Having a one-to-one relationship between your 2 entities means that a contact can only ever be linked to a single ticket, and a ticket can only ever be liniked to a single contact. If you create a new ticket record and link it to the contact, this will replace any existing link from that contact to a previous ticket. I assume this is not what you want.
Normally you would want to allow a single contact record to be linked to multiple tickets. To do this you need to create the relationship by dragging from the ticket entity to the contact entity (Ticket_Contact, a_b) which I think is the opposite direction to the one you have created.
I'm having a problem understanding your requirements. Question, so there are additional attributes that are not part of the ticket or the contact, but part of the link between the two? If so, you need to change your domain model to create an intermediate entity to store this data. This entity would need a one-to-many association to both the ticket and the contact and would replace the direct association between the two
That's a bit clearer.

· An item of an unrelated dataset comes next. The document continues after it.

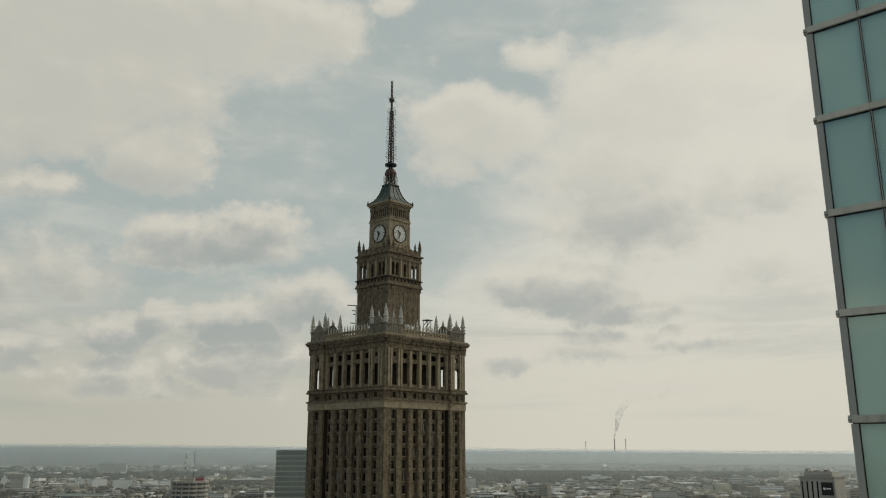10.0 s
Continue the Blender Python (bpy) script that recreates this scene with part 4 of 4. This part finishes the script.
def build_landmarks():
    # polygonal office block with two masts and a red sign on the roof
    x, y, h = -231.0, 955.0, 38.8
    ob = thing("office_block", "pale grey polygonal office block with masts on the roof", "office building", pose(x, y, 0))
    n, r = 8, 20.5
    bm = bmesh.new()
    lathe(bm, [(r * 0.93, 0), (r * 0.93, h - 0.6)], n, turn=math.pi / 8)
    part("wall", bm, M_WINDOWBAND, ob)
    for k in range(9):
        bm = bmesh.new()
        z = h - 4.4 * k
        lathe(bm, [(r, z - 2.5), (r, z)], n, turn=math.pi / 8)
        part("storey_band", bm, M_OFFICE, ob)
        for i in range(16):
            a = 2 * math.pi * (i + 0.5) / 16
            rr = r * 0.945
            bm = bmesh.new()
            rod(bm, (rr * math.cos(a), rr * math.sin(a), z - 4.4), (rr * math.cos(a), rr * math.sin(a), z - 2.4), 0.6, 4)
            part("window_post", bm, M_OFFICE, ob)
    part("plant_room", boxes((-9, 6, -7, 7, h, h + 2.5)), M_OFFICE, ob)
    for dx, top in ((-6.0, 68.0), (3.2, 71.0)):
        bm = bmesh.new()
        for i in range(10):
            z0, z1 = h + (top - h) * i / 10, h + (top - h) * (i + 1) / 10
            had = set(bm.faces)
            rod(bm, (dx, 0, z0), (dx, 0, z1), 0.42 if dx < 0 else 0.3, 6)
            for f in set(bm.faces) - had:
                f.material_index = i % 2 if dx < 0 else 0
        part("roof_mast", bm, [M_MAST, M_WHITE] if dx < 0 else [M_MAST], ob)
    bm = bmesh.new()
    for i in range(4):
        box(bm, 8.0 + 2.3 * i, 9.4 + 2.3 * i, -10.2, -9.8, h + 1.8, h + 3.6 + 0.8 * (i % 2))
    box(bm, 7.6, 16.8, -9.8, -9.6, h + 0.2, h + 1.8)
    part("roof_sign", bm, M_RED, ob, "red rooftop sign of plain bars")

    # dark green glass office slab beyond the stone tower
    x0, w, d, y, h = -172.0, 74.0, 30.0, 1245.0, 70.3
    ob = thing("glass_office_slab", "dark green glass office slab with grey grid", "office building", pose(x0 + w / 2, y, 0))
    part("wall", boxes((-w / 2, w / 2, -d / 2, d / 2, 0, h)), M_GREENGLASS, ob)
    part("roof_screen", boxes((-w / 2 + 0.3, w / 2 - 0.3, -d / 2 - 0.25, d / 2 - 0.3, h - 7.0, h + 0.2)), M_GREENGLASS, ob)
    for k in range(9):
        z = h - 7.2 - 7.2 * k
        part("storey_band", boxes((-w / 2 - 0.2, w / 2 + 0.2, -d / 2 - 0.35, d / 2, z - 1.5, z)), M_GRID, ob)
    bm = bmesh.new()
    for i in range(23):
        xx = -w / 2 + w * i / 22
        box(bm, xx - 0.2, xx + 0.2, -d / 2 - 0.32, -d / 2, 0, h - 7.2)
    part("fins", bm, M_GRID, ob)

    # white dwelling tower seen past the stone tower's other side
    slab_block("apartment_tower", "white apartment tower with small square windows", "apartment building", pose(17.0, 460, 0, 0, 0, 0), 17, 15, 73.3, 24, M_WHITE, bays=9, glass=M_FARPANE)

    slab_block("office_tower", "blue glass and grey concrete office tower", "office building", pose(-773, 1512, 0, 0, 0, 27), 30, 24, 28.5, 8, M_GREENGLASS, bays=10)
    # white water tower with a domed cap, and the grey block beside it
    ob = thing("water_tower", "slim white round tower with a domed cap", "tower", pose(-634, 1512, 0))
    bm = bmesh.new()
    lathe(bm, [(5.4, 0), (5.2, 22.0), (5.6, 22.4), (5.6, 23.4), (4.9, 23.8)], 16)
    part("shaft", bm, M_WHITE, ob)
    bm = bmesh.new()
    lathe(bm, [(4.6, 23.8), (4.2, 25.4), (2.8, 26.8), (1.0, 27.6), (0.6, 29.2), (0.05, 29.4)], 16)
    part("cap", bm, M_FARPANE, ob)
    slab_block("office_building", "grey flat-roofed office building beside a white tower", "office building", pose(-655, 1530, 0, 0, 0, 20), 24, 18, 19.0, 5, M_OFFICE, bays=6, roof_box=False)

    # concrete tower with a dark sign and roof masts
    x, y, h = 358.9, 698.2, 50.0
    ob = thing("concrete_tower", "grey concrete tower with dark slots and roof plant", "office building", pose(x, y, 0, 0, 0, -45))
    w, d = 28.0, 30.0
    part("wall", boxes((-w / 2, w / 2, -d / 2, d / 2, 0, h)), M_OFFICE, ob)
    part("roof", boxes((-w / 2 - 0.5, w / 2 + 0.5, -d / 2 - 0.5, d / 2 + 0.5, h, h + 1.3)), M_OFFICE, ob)
    for i in range(4):
        xx = -w / 2 + 1.8 + 4.1 * i
        part("slot", boxes((xx - 0.6, xx + 0.6, -d / 2 - 0.1, -d / 2 + 0.2, 0, h - 3.0)), M_PANE, ob)
    sign = part("sign_board", boxes((3.2, 12.4, -d / 2 - 0.6, -d / 2, h - 14.0, h - 3.6)), M_BLACK, ob, "dark square sign board")
    part("sign_bars", boxes((4.6, 6.6, -d / 2 - 0.7, -d / 2 - 0.6, h - 9.6, h - 7.9), (7.2, 10.8, -d / 2 - 0.7, -d / 2 - 0.6, h - 9.3, h - 8.2)), M_WHITE, sign)
    part("plant_room", boxes((-w / 2 + 3, w / 2 - 2, -d / 2 + 3, d / 2 - 5, h + 1.3, h + 4.6), (-w / 2 + 4, w / 2 - 3, -d / 2 + 2.4, -d / 2 + 3, h + 2.0, h + 3.6)), M_OFFICE, ob)
    for x0, x1, z1 in ((-10, -7.5, 7.2), (-6.5, -4, 5.6), (-3, 1, 6.0), (2.2, 4, 5.4), (5, 8.5, 6.4), (9, 10.8, 5.2)):
        part("cooling_unit", boxes((x0, x1, -d / 2 + 4, -d / 2 + 9, h + 4.6, h + z1)), M_OFFICE, ob)
    for dx, hh in ((-9, 19), (-3, 17), (1, 12), (6, 20), (10, 15)):
        bm = bmesh.new()
        rod(bm, (dx, 0, h + 1.3), (dx, 0, h + hh), 0.1, 5)
        part("aerial", bm, M_MAST, ob)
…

So you have 'temporary' entities published as a webservice. There is no reason why you need 2 entities - you could have a single one that contains parameters that will be used to capture the data needed to create the ticket and validate/link to the contact. You could even have no temporary entities at all...
Remember, a wsdl in Mendix is actually a microflow that you publish, with input parameters, then whatever actions you wish.
Say for simplicity you need the loginname of the contact to be able to identify them, and you need the Summary, Description and Urgency of the ticket to create (you will probably need more than these 4 parameters, but let's keep it simple).
Create a microflow with 4 parameters corresponding to these attributes. In the microflow, use the loginname parameter to retrieve the Contact record. If it can't be found exit the microflow; if found create the ticket using the other 3 parameters, and set the association between the new ticket and the retrived contact record. Get your microflow to return a success boolean or string, such as the identifier of the ticket created.
Then right-click the microflow and choose to Publish as web service operation. Make sure the permissions to create objects in your domain model are correct and that the wsdl user has sufficient rights. You can add any validation to the data you need in your microflow.
All this can be achieved without having a 'staging' entity/ies.
Alternatively, your microflow could simply create a record in a temprary staging entity, and you could then process it later and clean up the old data using a scheduled event. This might give better performance of the wsdl if not having the ticket created immediately is acceptable.